Phase one of the human trials is expected to show results in six weeks
The United States has begun its first set of clinical trials for investigational vaccine against the coronavirus disease, with the support of a global coalition founded by India and Norway. The pandemic has already claimed more than 7,000 lives globally. President Trump, during a White House news conference on March 16, announced that the trial has begun at the Kaiser Permanente Washington Health Research Institute (KPWHRI) in Seattle and the first patient has received the investigative vaccine.

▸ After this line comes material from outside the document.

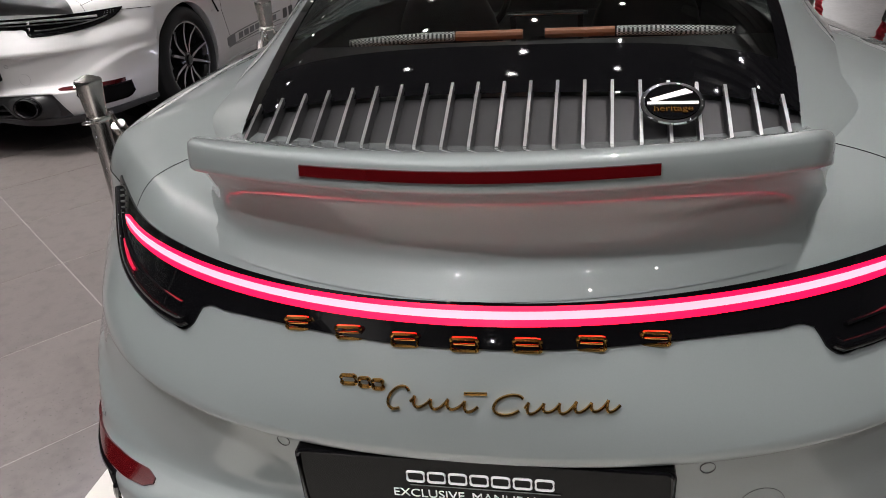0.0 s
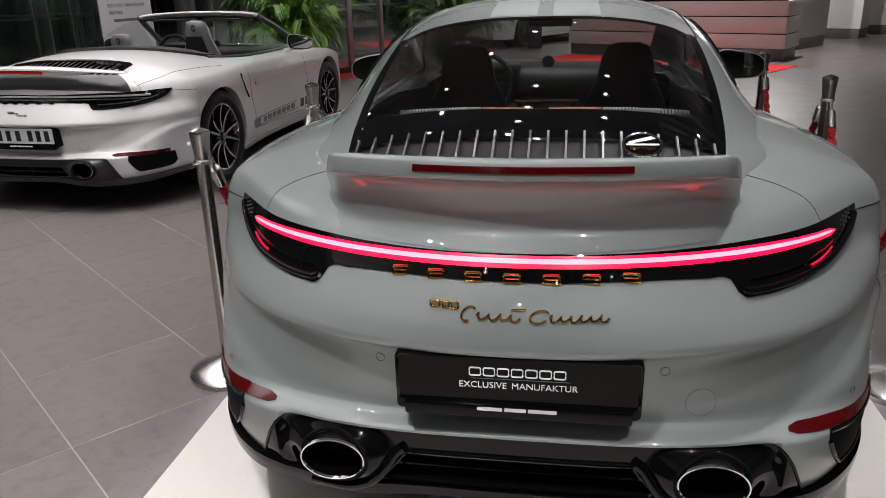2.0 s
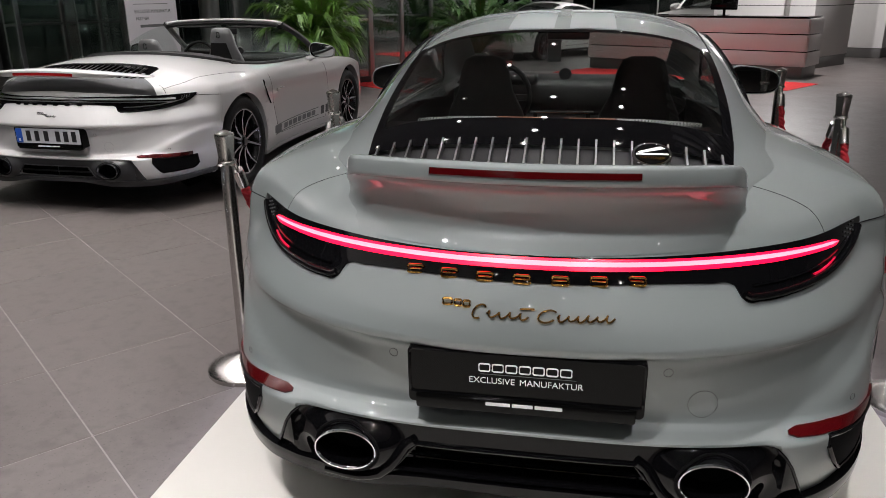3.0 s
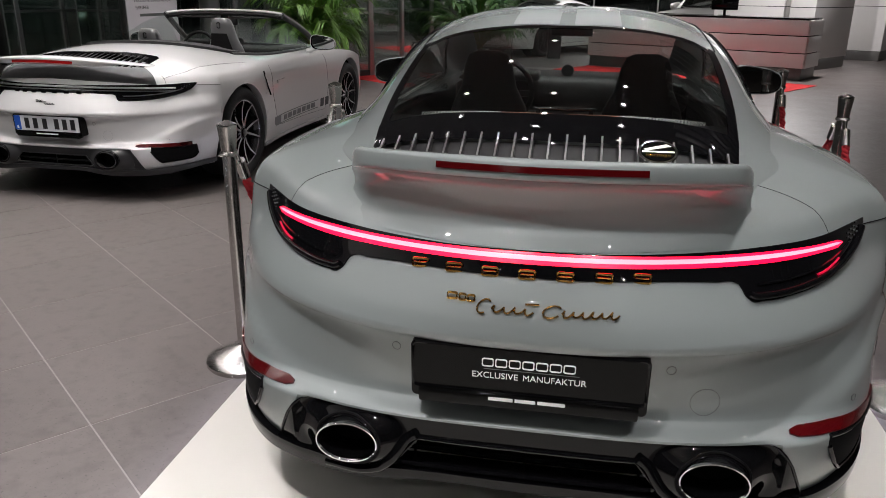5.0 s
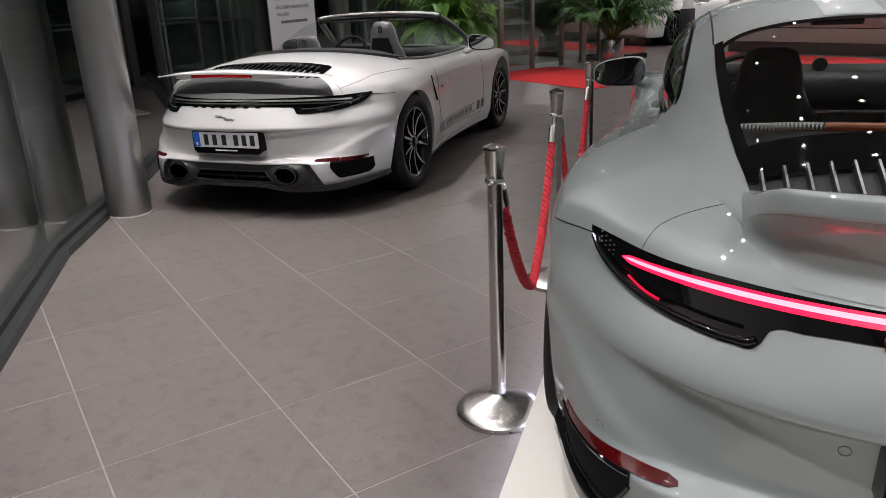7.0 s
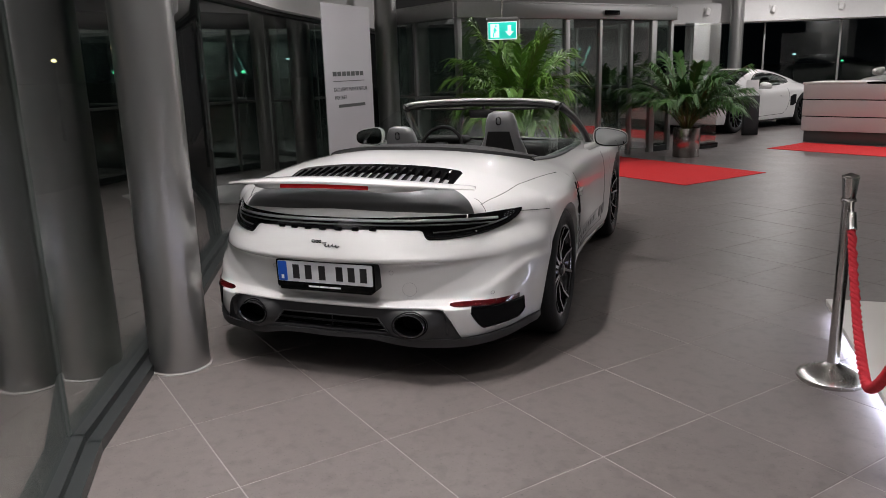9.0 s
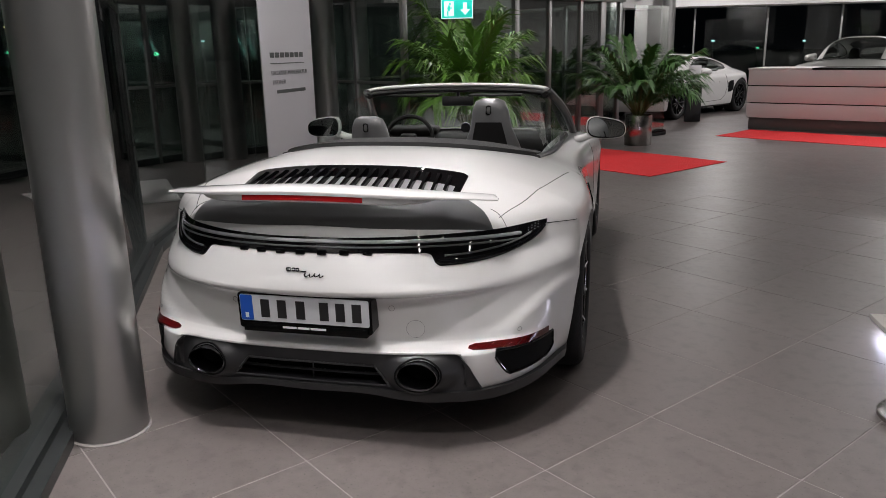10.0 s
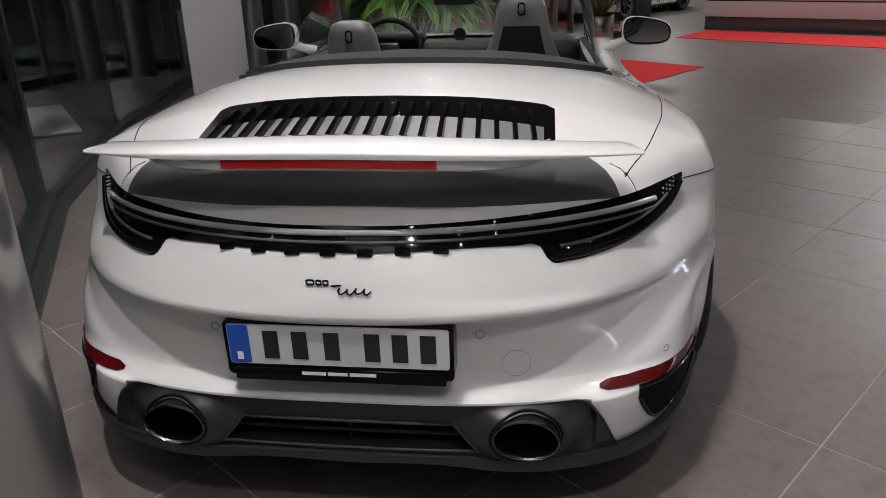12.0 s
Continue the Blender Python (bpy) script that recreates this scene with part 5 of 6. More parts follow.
        low = lambda x: 0.280 + 0.095 * max(0.0, (0.745 - abs(x)) / 0.05) ** 1.3 + 0.03 * max(0.0, (abs(x) - 0.856) / 0.024) ** 2
        high = lambda x: mid(x) - half(x) - 0.005
        part("vent", shape("vent", *tail_slab(sgn * 0.700, sgn * 0.88, lambda x: min(low(x), high(x) - 0.002), high, 0.0025, 40, 6, -0.03), M_GAP, 40), car, "black side vent")
        edge = [(sgn * x, high(x)) for x in (0.70, 0.76, 0.82, 0.88)] + [(sgn * x, min(low(x), high(x) - 0.002)) for x in (0.88, 0.869, 0.858, 0.80, 0.745, 0.735, 0.725, 0.712, 0.70)]
        part("vent_frame", shape("vent_frame", *tail_line(edge, 0.003, 0.0055, 8), M_GLOSS_BLACK), car)
    # parking sensors and the towing-eye cover
    for x, z, r in ((-0.32, 0.551, 0.0105), (0.32, 0.551, 0.0105), (0.405, 0.468, 0.034), (0.775, 0.437, 0.007), (-0.775, 0.437, 0.007)):
        ring = [tail_point(x + r * math.cos(2 * math.pi * k / 28), z + r * math.sin(2 * math.pi * k / 28), 0.0006) for k in range(28)]
        part("cover_line" if r > 0.02 else "parking_sensor", shape("cover_line", *tube(ring, 0.0008 if r < 0.02 else 0.0005, 5, closed=True), M_DARK_GREY), car)
    # shut lines round the engine lid and between bumper and wings
    for sgn in (1, -1) if lit else ():
        path = []
        for k in range(25):
            f = k / 24
            x = 0.722 - 0.222 * f
            y = 0.452 + 0.010 * f - 0.06 * (1 - f) ** 4
            path.append((sgn * x, y, deck_z(sgn * x, y, tree) + 0.0006))
        part("lid_gap", shape("lid_gap", *tube(path, 0.0008, 5), M_GAP), car)
    for sgn in (1, -1):
        path = []
        for k in range(16):
            y = 0.50 + 0.2 * k / 15
            z = 0.785 - 0.015 * k / 15
            x = tail_x(y, z)
            path.append((sgn * (x + 0.0008), y, z))
        part("bumper_gap", shape("bumper_gap", *tube(path, 0.0015, 5), M_GAP), car)


def tail_x(y, z):
    """How far out the shell lies at y and z."""
    lo, hi = 0.0, 2.0
    for _ in range(26):
        mid = (lo + hi) / 2
        if wall_point(mid, z)[1] < y:
            lo = mid
        else:
            hi = mid
    return wall_point(lo, z)[0]


def side_line(points, off=0.0008):
    """Points on the car's right side from (y, z) pairs, densely."""
    path = []
    for (ya, za), (yb, zb) in zip(points, points[1:]):
        steps = max(2, int(max(abs(yb - ya), abs(zb - za)) / 0.03))
        path += [(ya + (yb - ya) * k / steps, za + (zb - za) * k / steps) for k in range(steps)]
    path.append(points[-1])
    return [(tail_x(y, z) + off, y, z) for y, z in path]


def side_slab(y0, y1, low, high, off=0.003, n=30, m=3):
    front = [[(tail_x(y, z) + off, y, z) for z in [low(y) + (high(y) - low(y)) * j / m for j in range(m + 1)]] for y in [y0 + (y1 - y0) * i / n for i in range(n + 1)]]
    back = [[(x - off - 0.008, y, z) for x, y, z in r] for r in front]
    return slab_of(front, back)


def mirrored(piece):
    return [(-x, y, z) for x, y, z in piece[0]], [f[::-1] for f in piece[1]]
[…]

As part of the National Institutes of Health (NIH), the trial is being funded by the National Institute of Allergy and Infectious Diseases (NIAID). During Phase 1 of the study, 45 healthy adult volunteers, between the ages 18 and 55 will be enrolled in the open-label trial for approximately six weeks. According to the NIH, the purpose of the study is to evaluate different levels of doses under the experimental vaccine and whether it has the ability to induce an immune response in the human body or not. This study is the first step in the process of clinical trials analysing the benefits of the vaccination.
The vaccine has been developed by a joint collaboration between the NIAID scientists and a Massachusetts based biotechnology company Moderna, Inc. and is named mRNA-1273. The NIH has confirmed that the manufacturing of the vaccine candidate was supported by the Coalition for Epidemic Preparedness Innovations (CEPI).